Online Dating Ad Has Undesirable Match: Rape, Murder

Tuesday morning, the New York Post ran a front-page article detailing the ongoing investigation into the sexual assault and murder of graduate student Imette St. Guillen. In printed form, the article ran on page one, then jumped to pages four and five, with no ads on any of those pages. But online, the Post's lead story was accompanied by an ad for--of all things--an online dating service.

The ad, placed by aQuantive's DrivePM, promoted True.com--and in an especially bizarre coincidence, the creative, which carried the tagline "Get Soaked By Love," featured a young dark-haired woman who physically resembled St. Guillen, staring suggestively at the camera.

True.com, which bills itself as an especially safe dating service because it screens all members for a criminal history, said it would not have approved of having an ad accompany this particular story.

"If you're going to talk about online dating, you just wouldn't want to associate with someone being raped and murdered," said Cornell McGee, senior vice president, acquisition marketing at True.com. "You'd think that would be common sense."

True.com had only been using aQuantive's DrivePM to place ads for about three weeks, McGee said.
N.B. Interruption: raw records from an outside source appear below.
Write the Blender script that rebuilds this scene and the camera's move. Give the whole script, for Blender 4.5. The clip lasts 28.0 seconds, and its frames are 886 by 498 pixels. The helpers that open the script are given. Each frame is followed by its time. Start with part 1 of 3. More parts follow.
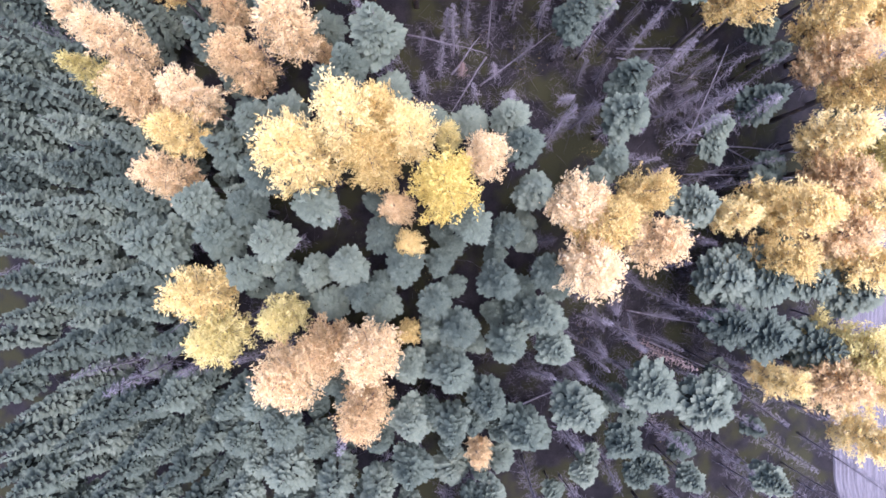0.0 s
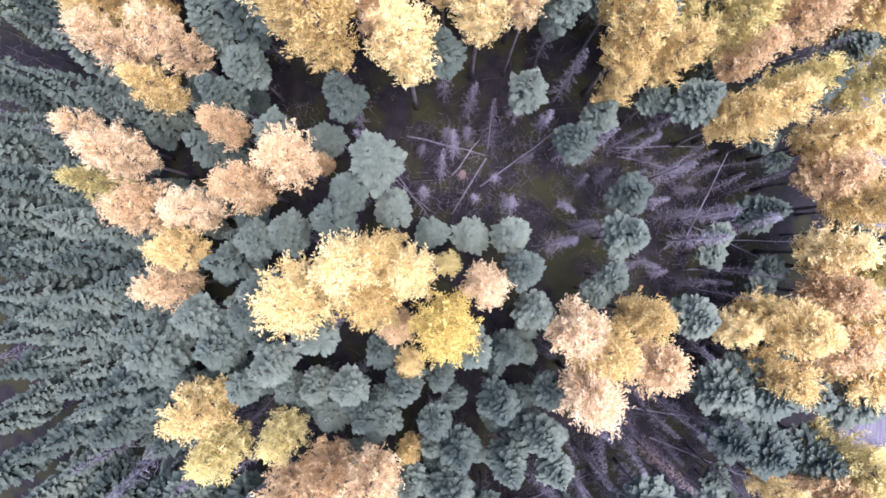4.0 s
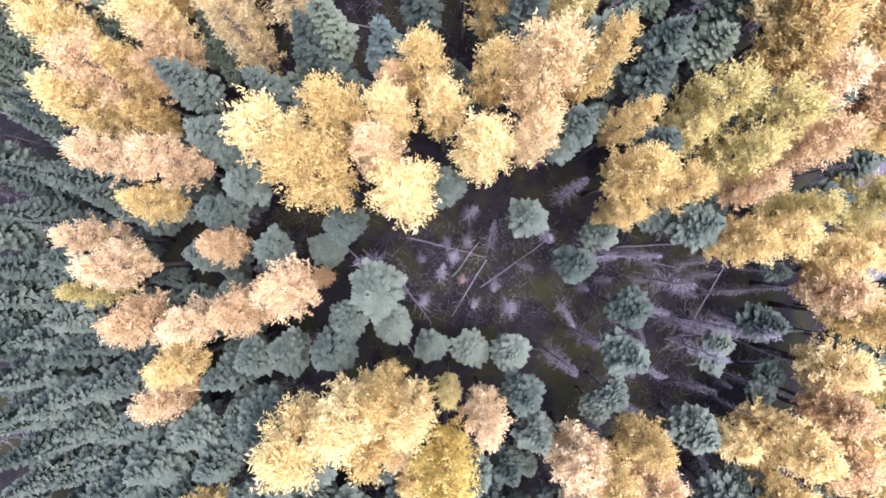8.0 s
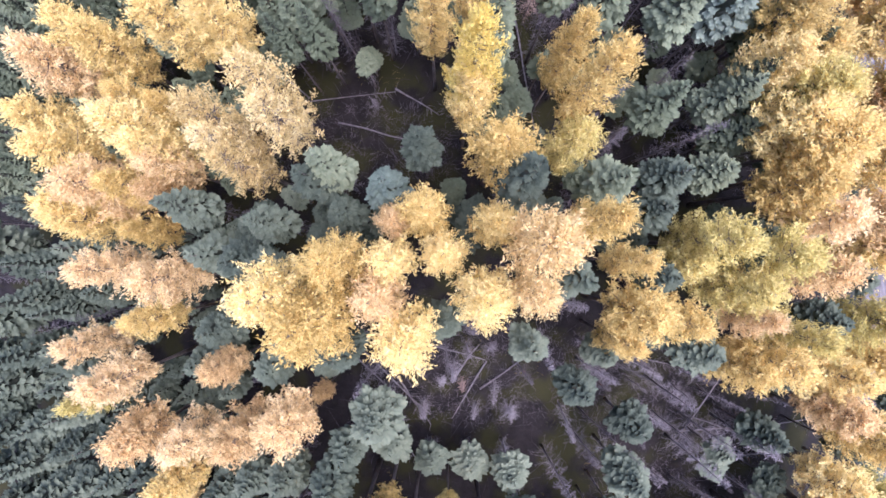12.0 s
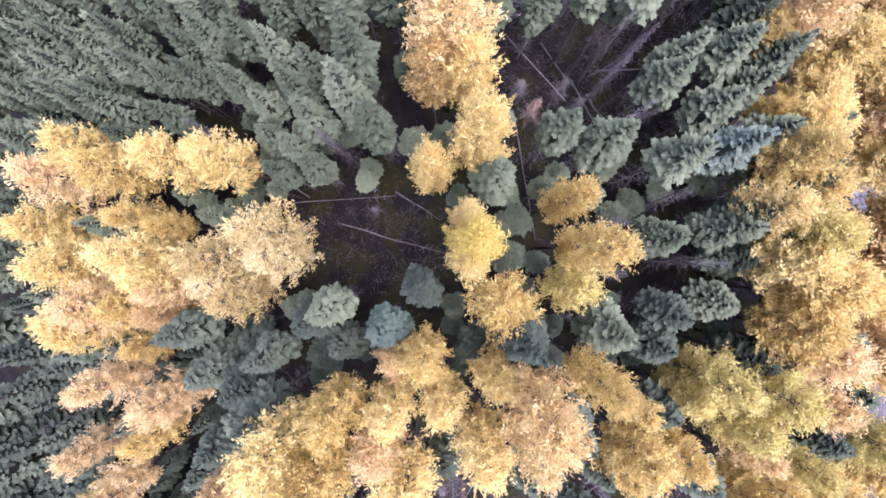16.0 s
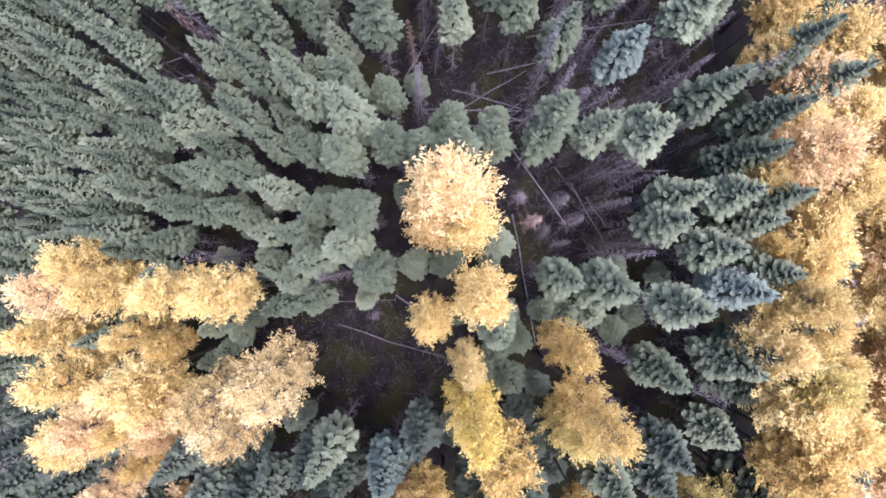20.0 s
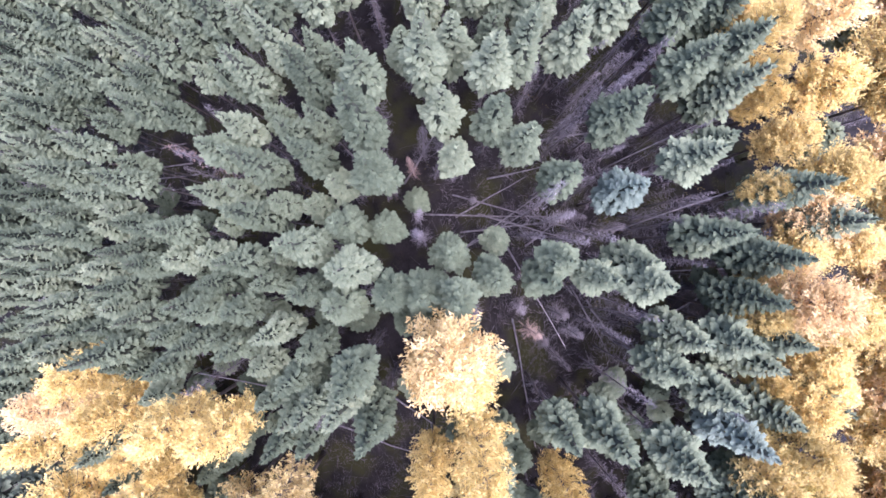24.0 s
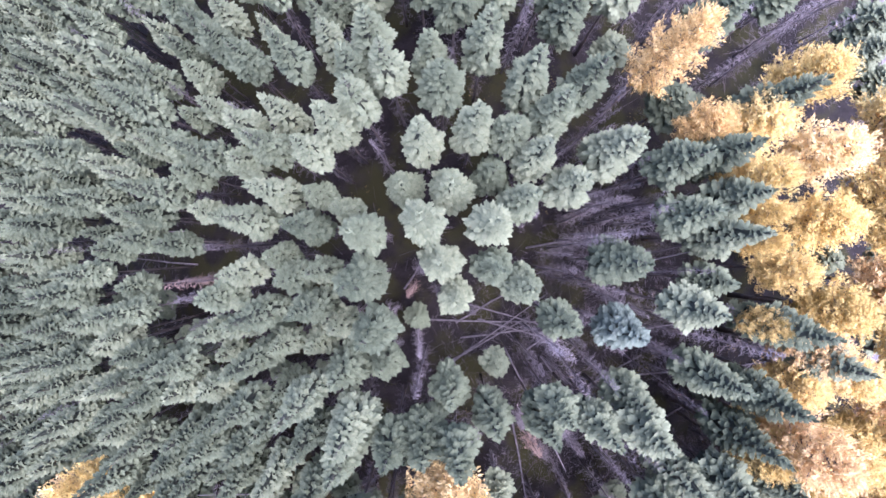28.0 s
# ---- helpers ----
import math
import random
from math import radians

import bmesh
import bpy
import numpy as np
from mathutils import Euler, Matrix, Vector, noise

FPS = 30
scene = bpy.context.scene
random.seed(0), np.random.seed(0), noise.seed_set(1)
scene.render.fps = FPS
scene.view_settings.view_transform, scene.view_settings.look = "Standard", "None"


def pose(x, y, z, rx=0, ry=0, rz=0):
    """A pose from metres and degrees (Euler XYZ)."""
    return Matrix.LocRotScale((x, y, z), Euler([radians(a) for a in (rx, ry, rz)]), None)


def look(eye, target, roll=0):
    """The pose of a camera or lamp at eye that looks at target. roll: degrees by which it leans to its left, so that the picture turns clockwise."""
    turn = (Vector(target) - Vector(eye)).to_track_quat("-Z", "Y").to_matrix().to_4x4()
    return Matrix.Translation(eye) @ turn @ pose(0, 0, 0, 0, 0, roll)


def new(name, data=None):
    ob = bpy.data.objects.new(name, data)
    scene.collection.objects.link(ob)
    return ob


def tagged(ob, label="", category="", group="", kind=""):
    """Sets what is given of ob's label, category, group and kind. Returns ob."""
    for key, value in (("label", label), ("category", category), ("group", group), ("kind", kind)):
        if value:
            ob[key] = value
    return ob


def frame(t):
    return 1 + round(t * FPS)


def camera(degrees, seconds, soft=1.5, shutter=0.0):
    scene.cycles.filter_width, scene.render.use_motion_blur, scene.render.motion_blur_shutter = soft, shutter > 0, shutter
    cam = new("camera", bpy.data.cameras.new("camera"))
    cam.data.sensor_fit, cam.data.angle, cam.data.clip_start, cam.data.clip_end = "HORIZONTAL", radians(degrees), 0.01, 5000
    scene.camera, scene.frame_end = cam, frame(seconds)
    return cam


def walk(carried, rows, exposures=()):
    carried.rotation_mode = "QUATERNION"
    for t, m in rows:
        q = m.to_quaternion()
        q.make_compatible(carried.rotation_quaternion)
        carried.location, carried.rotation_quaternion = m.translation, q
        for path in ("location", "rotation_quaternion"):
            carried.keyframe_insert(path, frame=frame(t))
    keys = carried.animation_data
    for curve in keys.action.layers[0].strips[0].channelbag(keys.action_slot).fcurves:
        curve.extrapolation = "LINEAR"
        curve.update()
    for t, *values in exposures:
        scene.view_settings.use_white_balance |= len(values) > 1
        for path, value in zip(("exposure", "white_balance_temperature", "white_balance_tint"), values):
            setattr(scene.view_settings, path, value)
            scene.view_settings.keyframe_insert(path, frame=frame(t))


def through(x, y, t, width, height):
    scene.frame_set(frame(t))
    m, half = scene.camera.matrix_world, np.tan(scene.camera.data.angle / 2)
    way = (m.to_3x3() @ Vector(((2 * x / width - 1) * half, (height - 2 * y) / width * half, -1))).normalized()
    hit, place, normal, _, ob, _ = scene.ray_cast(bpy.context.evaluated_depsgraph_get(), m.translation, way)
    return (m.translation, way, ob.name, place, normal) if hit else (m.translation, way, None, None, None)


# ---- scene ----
cam = camera(90.0, 28.0, soft=1.6)
HEIGHT, SPEED = 40.0, 2.29
PATH = [(t, (0.0, SPEED * t, HEIGHT), (0.0, 0.0, 0.0)) for t in range(0, 29)]
walk(cam, [(t, pose(*p, *r)) for t, p, r in PATH], [(0.0, 2.1, 5310, 25), (3.5, 2.13, 5310, 25), (8.0, 2.16, 5420, 22.5), (14.0, 2.06, 5560, 22), (19.0, 2.12, 5600, 24.5), (25.0, 2.6, 5470, 27), (28.0, 2.66, 5450, 29)])

# ---- light: a bright thin overcast, softly stronger from one side ----
SUN_AZIMUTH, SUN_HEIGHT = radians(118), radians(70)  # azimuth clockwise from +y
world = bpy.data.worlds.new("sky")
scene.world = world
world.use_nodes = True
wn = world.node_tree.nodes
sky = wn.new("ShaderNodeTexSky")
sky.sky_type, sky.sun_disc = "NISHITA", False
sky.sun_elevation, sky.sun_rotation = SUN_HEIGHT, SUN_AZIMUTH
sky.dust_density, sky.air_density = 4.0, 1.0
wn["Background"].inputs["Strength"].default_value = 0.1
world.node_tree.links.new(sky.outputs[0], wn["Background"].inputs["Color"])
sun = new("sun", bpy.data.lights.new("sun", "SUN"))
sun.data.energy, sun.data.angle, sun.data.color = 1.5, radians(70), (1.0, 0.97, 0.93)
sun.matrix_world = look((0, 0, 0), (-math.sin(SUN_AZIMUTH) * math.cos(SUN_HEIGHT), -math.cos(SUN_AZIMUTH) * math.cos(SUN_HEIGHT), -math.sin(SUN_HEIGHT)))
sun.location = (0, 30, 120)


# ---- materials ----
def leaf_material(name, a, b, c, rough=0.75, through=0.0, scale=1.7, speckle=0.3, patch=1.0, by_tree_share=0.46):
    """Foliage: three tones mixed leaf by leaf, tree by tree, and by soft patches through the crown."""
    m = bpy.data.materials.new(name)
    m.use_nodes = True
    n, l = m.node_tree.nodes, m.node_tree.links
    bsdf = n["Principled BSDF"]
    geo, info, tex = n.new("ShaderNodeNewGeometry"), n.new("ShaderNodeObjectInfo"), n.new("ShaderNodeTexNoise")
    co = n.new("ShaderNodeTexCoord")
    tex.inputs["Scale"].default_value, tex.inputs["Detail"].default_value = scale, 3.0
    l.new(co.outputs["Object"], tex.inputs["Vector"])
    ramp = n.new("ShaderNodeValToRGB")
    ramp.color_ramp.elements[0].color, ramp.color_ramp.elements[1].color = (*a, 1), (*c, 1)
    ramp.color_ramp.elements[0].position, ramp.color_ramp.elements[1].position = 0.1, 0.9
    mid = ramp.color_ramp.elements.new(0.5)
    mid.color = (*b, 1)
    add = n.new("ShaderNodeMath")
    add.operation = "MULTIPLY_ADD"
    add.inputs[1].default_value = speckle
    l.new(geo.outputs["Random Per Island"], add.inputs[0])
    part_sum = n.new("ShaderNodeMath")
    part_sum.operation = "MULTIPLY_ADD"
    part_sum.inputs[1].default_value = by_tree_share
    tone, by_tree = n.new("ShaderNodeAttribute"), n.new("ShaderNodeMath")
    tone.attribute_name = "tree_tone"
    l.new(info.outputs["Random"], by_tree.inputs[0])
    l.new(tone.outputs["Fac"], by_tree.inputs[1])
    l.new(by_tree.outputs[0], part_sum.inputs[0])
    shift = n.new("ShaderNodeMath")
    shift.operation = "MULTIPLY_ADD"
    shift.inputs[1].default_value, shift.inputs[2].default_value = patch, 0.5 - patch / 2 - by_tree_share / 2 - speckle / 2
    l.new(tex.outputs["Fac"], shift.inputs[0])
    l.new(shift.outputs[0], part_sum.inputs[2])
    l.new(part_sum.outputs[0], add.inputs[2])
    l.new(add.outputs[0], ramp.inputs["Fac"])
    l.new(ramp.outputs["Color"], bsdf.inputs["Base Color"])
    bsdf.inputs["Roughness"].default_value = rough
    bsdf.inputs["Specular IOR Level"].default_value = 0.2
    if through:
        tr, mix = n.new("ShaderNodeBsdfTranslucent"), n.new("ShaderNodeMixShader")
        l.new(ramp.outputs["Color"], tr.inputs["Color"])
        mix.inputs["Fac"].default_value = through
        l.new(bsdf.outputs[0], mix.inputs[1])
        l.new(tr.outputs[0], mix.inputs[2])
        l.new(mix.outputs[0], n["Material Output"].inputs["Surface"])
    return m


def rough_material(name, a, b, scale, stretch=(1, 1, 1), bump=0.3, fine=None, rough=0.9):
    """Bark, soil, wood: two tones by a coarse and a fine noise, with relief."""
    m = bpy.data.materials.new(name)
    m.use_nodes = True
    n, l = m.node_tree.nodes, m.node_tree.links
    bsdf = n["Principled BSDF"]
    co, mp = n.new("ShaderNodeTexCoord"), n.new("ShaderNodeMapping")
    mp.inputs["Scale"].default_value = stretch
    l.new(co.outputs["Object"], mp.inputs["Vector"])
    big, small = n.new("ShaderNodeTexNoise"), n.new("ShaderNodeTexNoise")
    big.inputs["Scale"].default_value, big.inputs["Detail"].default_value = scale, 6.0
    small.inputs["Scale"].default_value, small.inputs["Detail"].default_value = scale * 9, 4.0
    l.new(mp.outputs[0], big.inputs["Vector"])
    l.new(mp.outputs[0], small.inputs["Vector"])
    ramp = n.new("ShaderNodeValToRGB")
    ramp.color_ramp.elements[0].color, ramp.color_ramp.elements[1].color = (*a, 1), (*b, 1)
    ramp.color_ramp.elements[0].position, ramp.color_ramp.elements[1].position = 0.35, 0.65
    info = n.new("ShaderNodeObjectInfo")
    s1 = n.new("ShaderNodeMath")
    s1.operation = "MULTIPLY_ADD"
    s1.inputs[1].default_value = 0.5
    l.new(small.outputs["Fac"], s1.inputs[0])
    s2 = n.new("ShaderNodeMath")
    s2.operation = "MULTIPLY_ADD"
    s2.inputs[1].default_value, s2.inputs[2].default_value = 0.7, -0.1
    l.new(big.outputs["Fac"], s2.inputs[0])
    l.new(s2.outputs[0], s1.inputs[2])
    l.new(s1.outputs[0], ramp.inputs["Fac"])
    col = ramp.outputs["Color"]
    if fine:
        patch = n.new("ShaderNodeTexNoise")
        patch.inputs["Scale"].default_value, patch.inputs["Detail"].default_value = scale * 0.35, 5.0
        l.new(mp.outputs[0], patch.inputs["Vector"])
        cut = n.new("ShaderNodeValToRGB")
        cut.color_ramp.elements[0].position, cut.color_ramp.elements[1].position = 0.46, 0.6
        l.new(patch.outputs["Fac"], cut.inputs["Fac"])
        mix = n.new("ShaderNodeMixRGB")
        l.new(cut.outputs["Color"], mix.inputs["Fac"])
        l.new(col, mix.inputs["Color1"])
        mix.inputs["Color2"].default_value = (*fine, 1)
        col = mix.outputs[0]
    l.new(col, bsdf.inputs["Base Color"])
    bsdf.inputs["Roughness"].default_value = rough
    bsdf.inputs["Specular IOR Level"].default_value = 0.2
    bp = n.new("ShaderNodeBump")
    bp.inputs["Strength"].default_value, bp.inputs["Distance"].default_value = bump, 0.05
    l.new(small.outputs["Fac"], bp.inputs["Height"])
    l.new(bp.outputs[0], bsdf.inputs["Normal"])
    return m


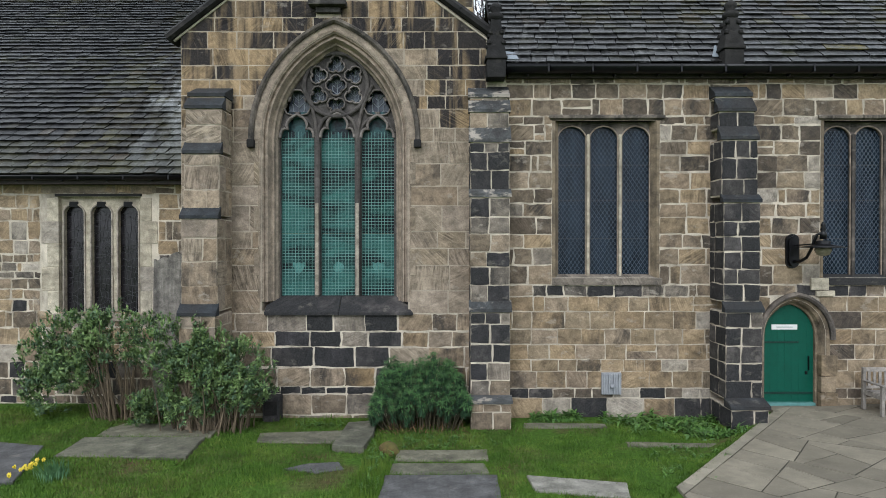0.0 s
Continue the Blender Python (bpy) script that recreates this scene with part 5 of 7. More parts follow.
def louvre_window(name, q, lights2, top_tr, hood, nsl, z_sl0, z_sl1, label, deep):
    w = structure(name, label, "window")
    arch_sweep("window_reveal", q["cx"], q["zb"] - 0.02, q["zs"], q["a"], q["R"], [(-q["inset"] - 0.01, -0.46), (-q["inset"] - 0.01, -0.36), (-q["inset"] * 0.6, -0.30), (-q["inset"] * 0.5, -0.2), (-0.02, -0.12), (0.0, -0.05), (q["hood"] * 0.5, 0.0), (q["hood"] * 0.62, 0.012), (q["hood"] * 0.65, -0.02)], F_W, M["mould_tower"], w, k=9)
    arch_sweep("hood_mould", q["cx"], q["zs"] - 0.02, q["zs"], q["a"], q["R"], [(hood, -0.01), (hood, 0.06), (hood + 0.05, 0.12), (hood + 0.10, 0.09), (hood + 0.11, -0.01)], F_W, M["coping"], w, k=9)
    ri = arch_path(q["cx"], q["zs"], q["zs"], q["a"], q["R"], q["hood"] * 0.64, 10)[1:-1]
    ro = arch_path(q["cx"], q["zs"], q["zs"], q["a"], q["R"], hood, 10)[1:-1]
    for i in range(0, len(ri) - 1, 2):
        j = min(i + 2, len(ri) - 1)
        poly = [ri[i], ro[i], ro[j], ri[j]]
        if area(poly) < 0:
            poly = poly[::-1]
        v, f = block(poly, 0.016, F_W, 0.006)
        mesh_ob("voussoir", v, f, M["tower" if i % 4 else "mould_tower"], w)
    # long and short jamb stones beside the chamfer
    rj = random.Random(name)
    zj, i = q["zb"], 0
    while zj < q["zs"] - 0.1:
        hj = min(rj.uniform(0.24, 0.36), q["zs"] - zj)
        for s in (-1, 1):
            long_ = (0.30 if (i + (s > 0)) % 2 else 0.10) + rj.uniform(-0.04, 0.04)
            ua, ub = sorted((q["cx"] + s * (q["a"] + q["hood"] * 0.3), q["cx"] + s * (q["a"] + q["hood"] * 0.65 + long_)))
            v, f = block([(ua, zj + 0.008), (ub, zj + 0.008), (ub, zj + hj - 0.008), (ua, zj + hj - 0.008)], 0.026, F_W, 0.008, r=rj, wear=0.02)
            rim_of(mesh_ob("jamb_stone", v, f, M[rj.choice(["tower_dark", "mould_tower"])], w), [len(v)])
        zj += hj
        i += 1
    if deep:
        # Y-tracery: the mullion forks into two curved arms under an open head
        h0 = q["a"] - q["inset"]
        arms = []
        for s in (-1, 1):
            arms.append(bar_data([(q["cx"], q["zs"] - 0.15), (q["cx"] + s * 0.06, q["zs"] + 0.16), (q["cx"] + s * 0.19, q["zs"] + 0.44), (q["cx"] + s * 0.34, q["zs"] + 0.66)], 0.06, -0.42, -0.30, F_W))
            arms.append(bar_data([(q["cx"] + s * (h0 + 0.0), q["zs"] - 0.1), (q["cx"] + s * (h0 - 0.04), q["zs"] + 0.12), (q["cx"] + s * (h0 - 0.15), q["zs"] + 0.22), (q["cx"] + s * (h0 - 0.12), q["zs"] + 0.34), (q["cx"] + s * (h0 - 0.24), q["zs"] + 0.56)], 0.05, -0.42, -0.32, F_W))
        bars("tracery_bars", arms, M["mould_tower"], w)
    oi = arch_path(q["cx"], q["zb"], q["zs"], q["a"] - q["inset"], q["R"] - q["inset"], 0, 9)
    tr_holes = [light for light in lights2]
    if not deep:
        plate("tracery_plate", oi, tr_holes, -0.42, -0.34, F_W, M["mould_tower"], w)
        bars("tracery_bars", [bar_data(l[1:-1], 0.022, -0.36, -0.29, F_W) for l in tr_holes], M["mould_tower"], w)
    if not deep:
        # flat dark panel on the tracery, painted as a shaded opening
        plate("spandrel_opening", [(q["cx"] - 0.21, q["zs"] + 0.36), (q["cx"] - 0.06, q["zs"] + 0.28), (q["cx"], q["zs"] + 0.17), (q["cx"] + 0.06, q["zs"] + 0.28), (q["cx"] + 0.21, q["zs"] + 0.36), (q["cx"], q["zs"] + 0.46)], [], -0.35, -0.335, F_W, M["shade_dark"], w, "dark panel standing for the shaded spandrel opening")
    part("mullion", box_bm(lean(q["cx"], q["zb"]) - (0.10 if deep else 0.06), lean(q["cx"], q["zb"]) + (0.10 if deep else 0.06), YW + 0.27, YW + 0.40, q["zb"], q["zs"], bevel=0.02), M["mould_tower"], w)
    # near-black sheet that stands for the unlit room behind the louvres
    part("dark_back", box_bm(q["cx"] - q["a"], q["cx"] + q["a"], YW + 0.64, YW + 0.66, q["zb"] - 0.1, q["zs"] + 1.1), M["shade_dark"], w)
    for l in tr_holes:
        ua, ub = l[0][0], l[-1][0]
        for k in range(nsl):
            z = z_sl0 + (z_sl1 - z_sl0) * (k + 0.5) / nsl
            pts = [(ua - 0.02, 0.40, z - 0.035), (ub + 0.02, 0.40, z - 0.035), (ub + 0.02, 0.54, z + 0.06), (ua - 0.02, 0.54, z + 0.06)]
            V = [(lean(a, c), YW + b, c) for a, b, c in pts] + [(lean(a, c), YW + b, c + 0.028) for a, b, c in pts]
            mesh_ob("louvre", V, [(3, 2, 1, 0), (4, 5, 6, 7), (0, 1, 5, 4), (1, 2, 6, 5), (2, 3, 7, 6), (3, 0, 4, 7)], M["slat" if deep else "slat_dark"], w)
    return w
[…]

He added that True.com would develop a policy to prevent ads from being displayed in stories it considers inappropriate.

But an aQuantive spokesman said that there was little that DrivePM could have done in advance to prevent ads from appearing alongside specific types of stories. "You can't predict the news," spokesman Steve Stratz said, adding: "news sites are a significant category online."

He also said that marketers who buy inventory on a news site do so for the audience, not the content--comparable to TV advertisers purchasing the first block of ads on the evening news.

Finding ad sponsors for hard news stories can be difficult precisely because marketers don't want to be associated with potentially disturbing articles. In fact, the True.com ad was included in the New York Post's run-of-site inventory--usually sold to networks at far less than the cost of more desirable inventory.

Not all visitors to the site Tuesday were shown the ad. DrivePM used its cookie-based behavioral targeting technology to display the ads to users who met certain criteria. The ad also appeared to be frequency capped, so that the same visitor didn't receive that ad every time the page loaded. By Tuesday evening, DrivePM had made arrangements to remove the ad from its rotation on the Post's site.

Other advertisers had display ads run in connection with the story--including JCPenney, Victoria's Secret, Verizon, and Weight Watchers, among others--but none of those marketers carry the baggage of potential danger the way online dating does. A study released Sunday by the Pew Internet & American Life Project found that 66 percent of Web users believe online dating is dangerous.

The New York Post did not return telephone calls for this article by presstime.